Tests have revealed such a great range of transmissibilities (T = hydraulic conductivity times aquifer thickness) near wells completed in the Culebra that the degree of channeling must be the main variable across the site. East of the LWA, measures are on the order of 10^-3 ft.²/day. It is on the order of 0.1 ft.² /day on site, on the order of 10² ft.²/day west of the LWA, and 10³ ft.²/day in Nash Draw. Thus T increases westward by five to six orders of magnitude (Phillips and Snow, 1998, p A-3). Many individual tests give different transmissibilities, depending upon the observation well used to interpret drawdowns. Of 42 wells tested, high measures were reported at wells WIPP-13, H-6, P-14, H-11, DOE-1 and DOE-2 (Figure 5). Local and directional variability is typical of karst regions with widely distributed solution channels, reflecting chance proximity of each test well to the conduits. The observed irregular increase of T from east to west reflects a systematic increase in the dissolution of fracture fillings, coalescence of smaller channels into larger conduits and the development of cross-connecting fractures and channels to other Rustler strata (Hill, 1999, Neill, et. al., 1998). Since pumping tests in the Culebra produce greatly different responses at adjacent observation wells, reflecting Rustler anisotropy and heterogeneity, the conservative approach to modeling would be to utilize at a site the greatest interpreted transmissibility, or at least the geometric mean of directional values. Instead, DOE has arbitrarily assumed transmissibility values at well sites within 1.5 miles of the center of the repository that are one to two orders of magnitude smaller than the highest values revealed by the hydrologic tests (Phillips and Snow, 1998, p. A-3). The consequence is that computed travel times across that first 1.5 miles from the source are exaggerated by similar magnitudes.
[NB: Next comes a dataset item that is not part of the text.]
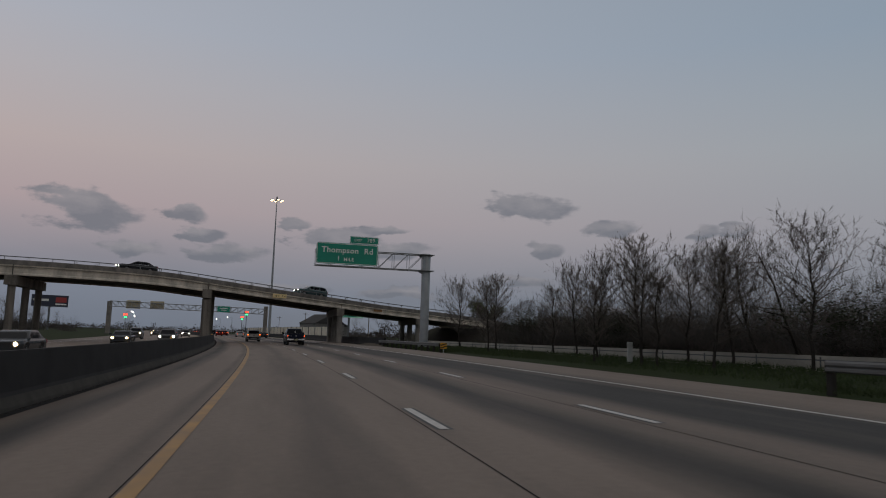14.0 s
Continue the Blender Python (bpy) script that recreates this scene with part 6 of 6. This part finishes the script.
OAKS = [leafy_tree(25, 14.0, OAK_LABEL, M_OAK, 7200, 0.115, 0.30, 0.66, 0.10, clump=0.058, depth=4, core=0.35),
        leafy_tree(26, 14.0, OAK_LABEL, M_OAK, 8200, 0.115, 0.27, 0.72, 0.08, clump=0.062, depth=4, core=0.45),
        leafy_tree(27, 14.0, OAK_LABEL, M_OAK, 4600, 0.110, 0.32, 0.60, 0.14, clump=0.056, depth=4, core=0.25)]
PINES = [pine_tree(31, 20.0, "tall pine with a flat tufted crown on a bare stem"), pine_tree(32, 20.0, "tall pine with a flat tufted crown on a bare stem", 0.62, 4200), pine_tree(33, 12.0, "young dark pine among bare trees", 0.25, 3600)]
SHRUBS = [shrub(41, 4.0, 4.0, "dense dark evergreen thicket at the wood's edge", M_LEAF, 3400, 0.105), shrub(42, 4.0, 4.0, "brown leafless brush at the wood's edge", M_BRUSH, 5000, 0.068, 0.30), shrub(43, 4.0, 5.0, "dense dark evergreen thicket at the wood's edge", M_LEAF, 3400, 0.11)]
BARES_FAR = [bare_tree(15, 10.0, LB, 5, 0.75, 0.18), bare_tree(16, 10.0, LB, 5, 0.72, 0.18, 2), bare_tree(17, 10.0, LB, 5, 0.66, 0.22, 2)]
LP = "leafless young roadside tree with straight trunk and oval twiggy crown"
PLANTED = [planted_tree(61, 7.0, LP, 0.36), planted_tree(62, 7.0, LP, 0.31), planted_tree(63, 7.0, LP, 0.40), planted_tree(64, 7.0, LP, 0.43)]
LV = "leafless tree with fanned limbs and round twiggy crown"
VASES = [planted_tree(65, 9.0, LV, 0.48, True, "bare round-crowned trees"), planted_tree(66, 9.0, LV, 0.54, True, "bare round-crowned trees"), planted_tree(67, 9.0, LV, 0.46, True, "bare round-crowned trees")]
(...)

Consistent with Doe's assumptions that Culebra flow is confined and that transmissibility is due solely to matrix or hypothetical horizontal fracture properties, PA modeling was conducted with a continuous T-field interpolated from 39 selected observations. The mathematical method assumes that T is a continuously varying point-function, an invalid procedure in the presence of occasional large, discrete solution conduits of unmeasured, thus uncertain conductivity, randomly placed with preferred orientations due to fracture controls and former hydraulic gradients. At WIPP-33, a site 0.54 miles west of the LWA, a hole drilled in the center of a sinkhole intercepted a cavern in the Dewey Lake and four caverns in the Rustler as deep as the Magenta dolomite. DOE neglected to test that well hydrologically nor subsequently to monitor it. Though only that test hole and one shaft. exposure (Figure 8) indicate the actual geometry of parts of the karst conduit system, that deficiency stems from an apparent unwillingness to explore for such features. Prudence should have demanded a conservative interpretation of the potential consequences of karst, at least until the necessary investigations were done.
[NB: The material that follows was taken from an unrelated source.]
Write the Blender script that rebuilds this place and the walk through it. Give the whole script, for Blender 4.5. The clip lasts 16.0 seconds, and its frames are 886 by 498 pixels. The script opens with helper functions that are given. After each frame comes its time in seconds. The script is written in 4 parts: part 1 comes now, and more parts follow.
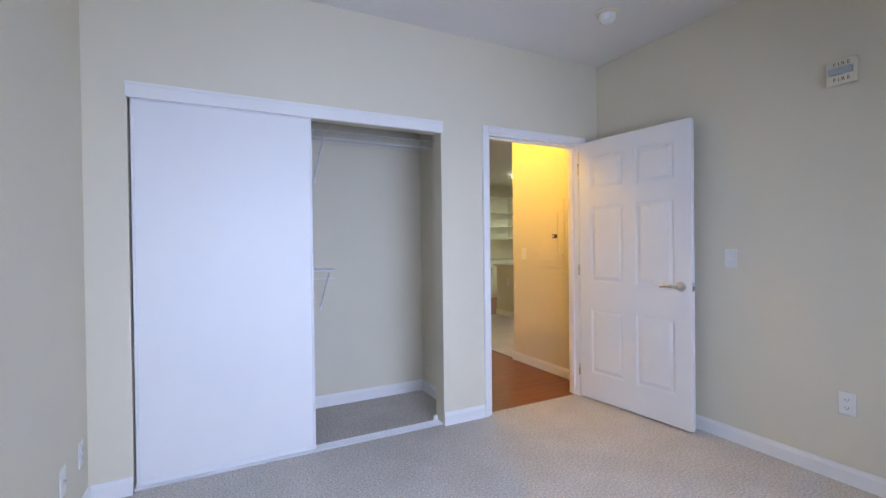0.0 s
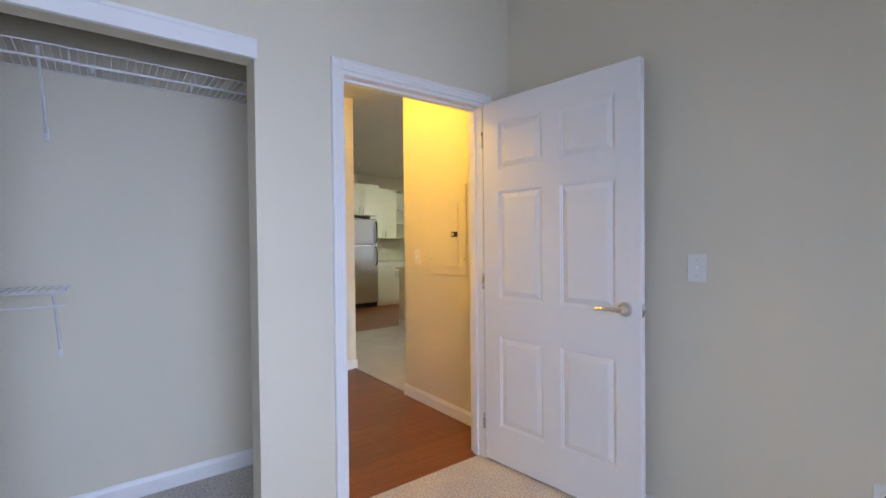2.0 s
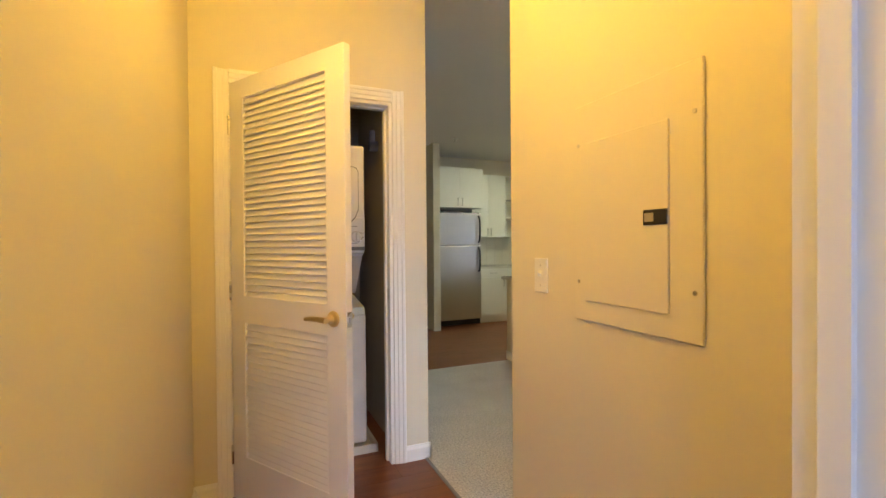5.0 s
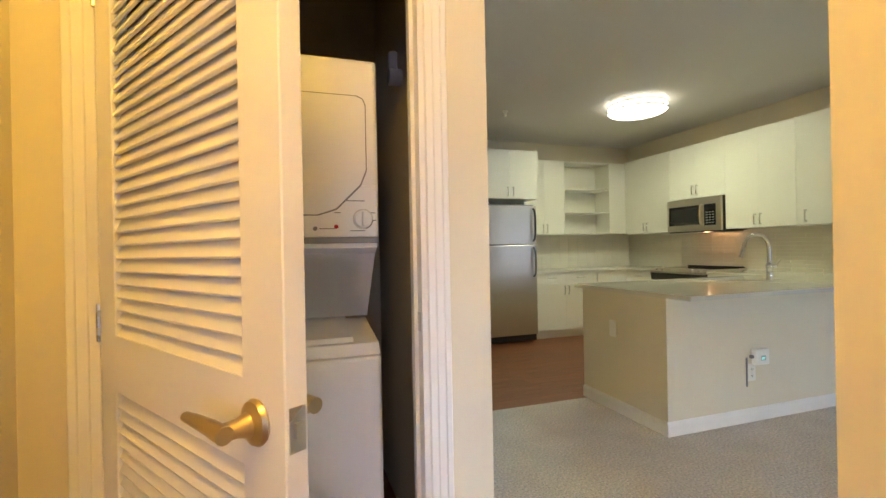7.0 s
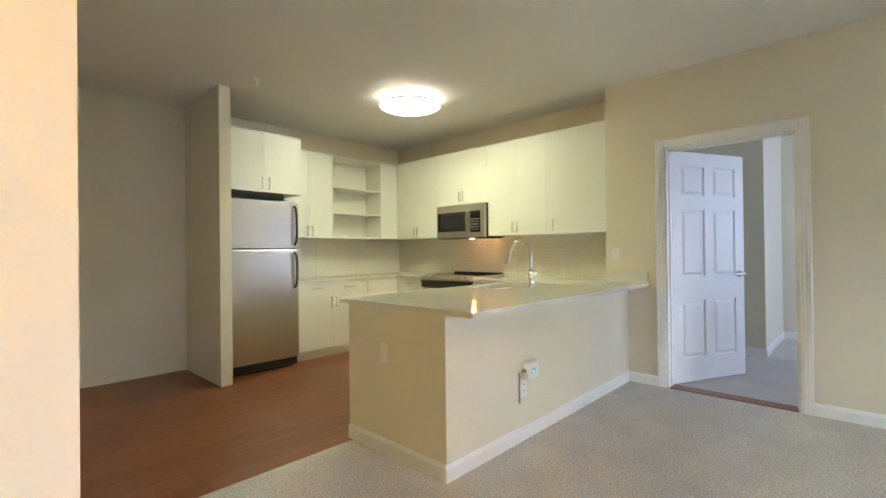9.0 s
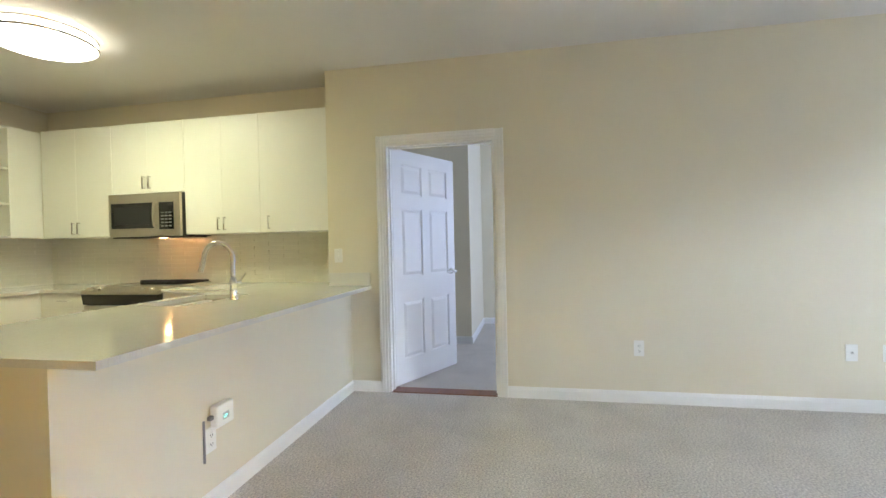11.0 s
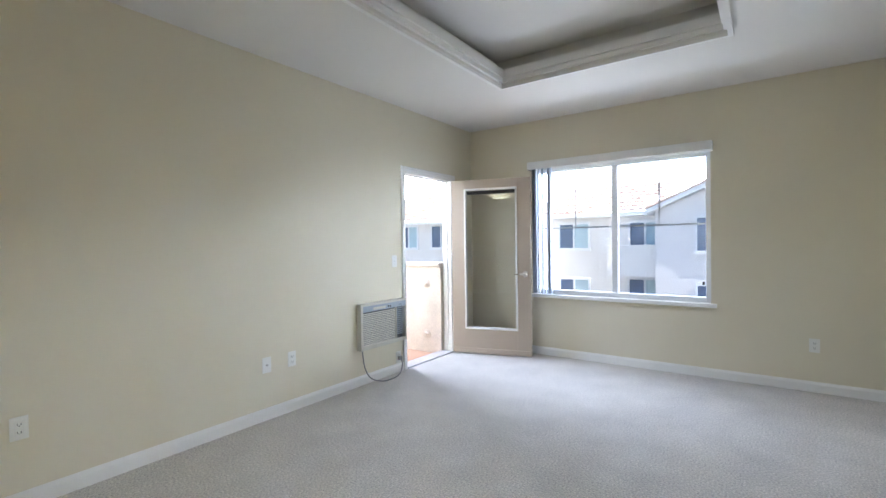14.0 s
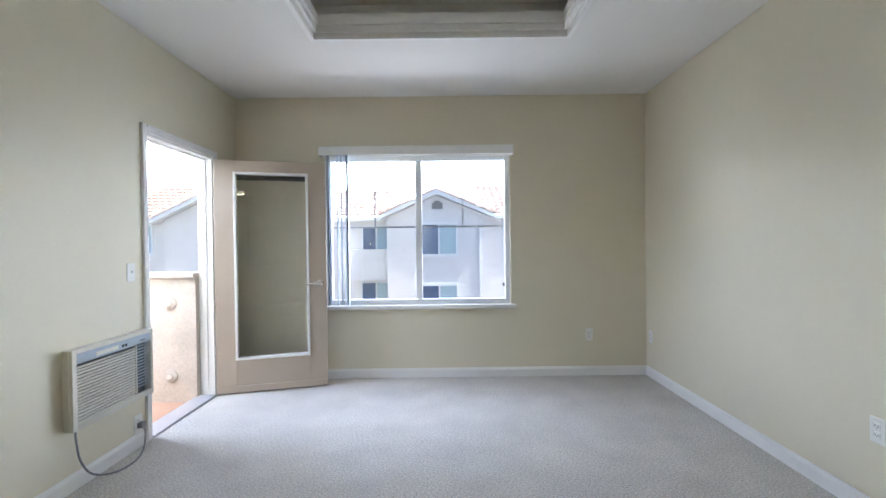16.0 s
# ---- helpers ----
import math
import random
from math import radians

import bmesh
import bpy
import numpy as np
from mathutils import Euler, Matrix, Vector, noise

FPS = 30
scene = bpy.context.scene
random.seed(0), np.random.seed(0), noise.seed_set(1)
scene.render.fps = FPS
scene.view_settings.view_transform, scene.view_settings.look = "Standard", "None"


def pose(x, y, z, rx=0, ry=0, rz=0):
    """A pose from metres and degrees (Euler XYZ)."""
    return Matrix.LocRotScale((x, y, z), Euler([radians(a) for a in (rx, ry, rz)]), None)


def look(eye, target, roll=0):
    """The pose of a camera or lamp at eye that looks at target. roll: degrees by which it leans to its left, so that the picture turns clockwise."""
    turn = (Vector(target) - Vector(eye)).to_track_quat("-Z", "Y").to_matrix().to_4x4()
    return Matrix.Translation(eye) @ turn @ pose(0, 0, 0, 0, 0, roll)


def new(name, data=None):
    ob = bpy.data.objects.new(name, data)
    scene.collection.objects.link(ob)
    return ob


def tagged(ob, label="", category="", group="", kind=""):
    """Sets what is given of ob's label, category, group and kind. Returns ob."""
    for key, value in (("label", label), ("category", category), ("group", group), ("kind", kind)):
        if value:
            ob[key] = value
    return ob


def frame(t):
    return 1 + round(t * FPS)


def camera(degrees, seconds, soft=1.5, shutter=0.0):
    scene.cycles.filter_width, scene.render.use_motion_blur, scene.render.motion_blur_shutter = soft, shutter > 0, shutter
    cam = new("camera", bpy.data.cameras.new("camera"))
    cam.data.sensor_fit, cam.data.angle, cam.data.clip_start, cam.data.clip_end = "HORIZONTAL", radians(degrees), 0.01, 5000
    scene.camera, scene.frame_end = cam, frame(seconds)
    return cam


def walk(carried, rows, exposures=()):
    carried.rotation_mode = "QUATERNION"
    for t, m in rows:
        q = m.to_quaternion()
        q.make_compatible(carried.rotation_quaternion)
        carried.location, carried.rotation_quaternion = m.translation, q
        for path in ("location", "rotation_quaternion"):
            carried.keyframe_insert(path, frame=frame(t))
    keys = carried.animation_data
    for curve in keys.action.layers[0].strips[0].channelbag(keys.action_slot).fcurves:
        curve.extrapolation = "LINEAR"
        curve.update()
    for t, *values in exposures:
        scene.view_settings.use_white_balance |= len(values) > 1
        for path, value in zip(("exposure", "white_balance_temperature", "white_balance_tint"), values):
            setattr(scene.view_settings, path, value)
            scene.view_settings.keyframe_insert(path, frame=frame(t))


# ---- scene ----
cam = camera(89.2, 16.0)

PATH = [
    (0, (-1.764, -2.712, 1.23), (-0.848, -0.934, 1.212), -0.7),
    (0.5, (-1.563, -2.569, 1.246), (-0.575, -0.83, 1.219), -0.8),
    (1, (-1.332, -2.379, 1.244), (-0.267, -0.686, 1.22), -0.7),
    (1.5, (-1.091, -2.147, 1.237), (0.05, -0.505, 1.213), -0.6),
    (2, (-0.876, -1.905, 1.239), (0.335, -0.314, 1.212), -0.6),
    (2.5, (-0.636, -1.666, 1.268), (0.592, -0.088, 1.237), -0.5),
    (3, (-0.438, -1.364, 1.265), (0.782, 0.22, 1.23), -0.4),
    (3.5, (-0.259, -1.102, 1.225), (0.91, 0.521, 1.21), -0.3),
    (4, (-0.065, -0.826, 1.242), (0.988, 0.875, 1.223), -0.3),
    (4.5, (0.064, -0.527, 1.248), (0.984, 1.249, 1.227), -0.4),
    (4.7, (0.119, -0.419, 1.244), (0.98, 1.386, 1.22), -0.4),
    (6.8, (0.519, 0.792, 1.196), (1.117, 2.701, 1.192), -1.0),
    (7, (0.546, 0.881, 1.179), (1.175, 2.78, 1.18), -1.1),
    (7.5, (0.609, 1.092, 1.188), (1.416, 2.922, 1.185), -1.0),
    (8, (0.716, 1.27, 1.18), (1.771, 2.969, 1.176), -1.1),
    (8.2, (0.784, 1.333, 1.172), (1.923, 2.977, 1.174), -0.9),
    (10.5, (1.461, 1.593, 1.202), (3.344, 2.268, 1.18), -1.3),
    (11, (1.583, 1.594, 1.21), (3.545, 1.978, 1.186), -1.3),
    (11.5, (1.612, 1.681, 1.169), (3.611, 1.622, 1.16), -1.1),
    (12, (1.623, 1.695, 1.134), (3.551, 1.166, 1.143), -1.3),
    (12.5, (1.685, 1.603, 1.154), (3.458, 0.677, 1.152), -1.3),
    (13, (1.733, 1.482, 1.217), (3.316, 0.26, 1.194), -0.9),
    (13.5, (1.923, 1.448, 1.256), (3.313, 0.01, 1.235), -0.8),
    (14, (2.11, 1.399, 1.29), (3.271, -0.229, 1.263), -0.8),
    (14.5, (2.373, 1.261, 1.27), (3.27, -0.526, 1.251), -0.8),
    (15, (2.658, 1.151, 1.272), (3.288, -0.747, 1.251), -0.7),
    (15.5, (2.919, 1.06, 1.273), (3.254, -0.912, 1.251), -0.7),
    (16, (3.152, 0.846, 1.265), (3.151, -1.153, 1.245), -0.7),
]
walk(cam, [(t, look(eye, target, roll)) for t, eye, target, roll in PATH], [(0, 1.1), (2, 1.0), (3.5, 0.9), (4.5, 0.95), (7, 1.35), (8, 1.6), (10.5, 1.85), (11.5, 1.8), (13, 1.45), (16, 1.12)])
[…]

Flows were computed according to the present-day fresh-water head (depending upon pressure, density and level) distribution in the Culebra, whose gradient is generally southerly over the LWA, tending to direct discharge towards Malaga Bend. The gradient in the overlying Magenta dolomite is westerly, as may also have been the gradient in the Culebra before pumping and drainage to the shaft.s altered it in the 1970's and 1980's. Culebra heads have been systematically rising for years, particularly since the sinking of the Air Intake Shaft. and the stanching of copious inflows to the repository that occurred. As the synoptic data in Figure 6 indicates (Snow, 1998), the heads at all well-recorded observation wells completed in the Culebra continued to rise during more than five subsequent years. It is possible that a primitive westerly gradient may ultimately be restored long aft.er repository closure, directing the gradient for all Rustler flows towards Nash Draw. The gradual rise indicates that on that scale and in that five year time span, the Culebra itself behaves as a continuous aquifer of modest transmissibility, at least at the points of observation where wells are completed. If large conduits are present at other levels or places, there could be transient head fluctuations that occur mainly in such a system of solution caverns, not recorded on hydrographs of the wells because none penetrate the karst conduits, nor were they instrumented for brief excursions.
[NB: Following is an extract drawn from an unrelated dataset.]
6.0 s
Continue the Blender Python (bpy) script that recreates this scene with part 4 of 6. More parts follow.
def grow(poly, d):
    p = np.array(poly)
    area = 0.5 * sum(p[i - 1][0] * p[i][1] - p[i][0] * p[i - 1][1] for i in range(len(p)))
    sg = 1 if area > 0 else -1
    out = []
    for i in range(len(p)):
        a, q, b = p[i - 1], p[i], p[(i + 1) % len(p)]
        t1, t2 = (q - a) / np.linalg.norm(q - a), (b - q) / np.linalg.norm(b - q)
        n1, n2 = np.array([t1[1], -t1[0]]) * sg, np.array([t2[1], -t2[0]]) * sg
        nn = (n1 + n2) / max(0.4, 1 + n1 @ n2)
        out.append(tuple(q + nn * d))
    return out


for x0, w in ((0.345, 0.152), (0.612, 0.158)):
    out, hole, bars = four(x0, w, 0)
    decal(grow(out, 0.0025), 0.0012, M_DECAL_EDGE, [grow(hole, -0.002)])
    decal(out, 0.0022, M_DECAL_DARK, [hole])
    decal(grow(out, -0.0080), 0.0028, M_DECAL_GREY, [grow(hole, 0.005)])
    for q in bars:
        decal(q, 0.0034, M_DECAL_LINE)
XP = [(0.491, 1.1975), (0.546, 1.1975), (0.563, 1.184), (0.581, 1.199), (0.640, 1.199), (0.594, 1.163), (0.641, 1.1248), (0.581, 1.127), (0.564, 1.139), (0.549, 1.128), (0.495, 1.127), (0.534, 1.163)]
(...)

Mercer (1983), Chaturvedi and Channel (1985, p. 40) and Brinster (1989, p. IV-75) discussed the fact that the Magenta has freshwater heads as great as 155 ft. higher than that of the Culebra within most of the LWA (except at WIPP-13), but that the two dolomites have coincident heads from the west boundary of the LWA to Nash Draw. Such a head difference at locations within the LWA may be wholly post-disturbance, reflecting short-term Culebra confinement and perhaps the sealing of old karst features between the two strata.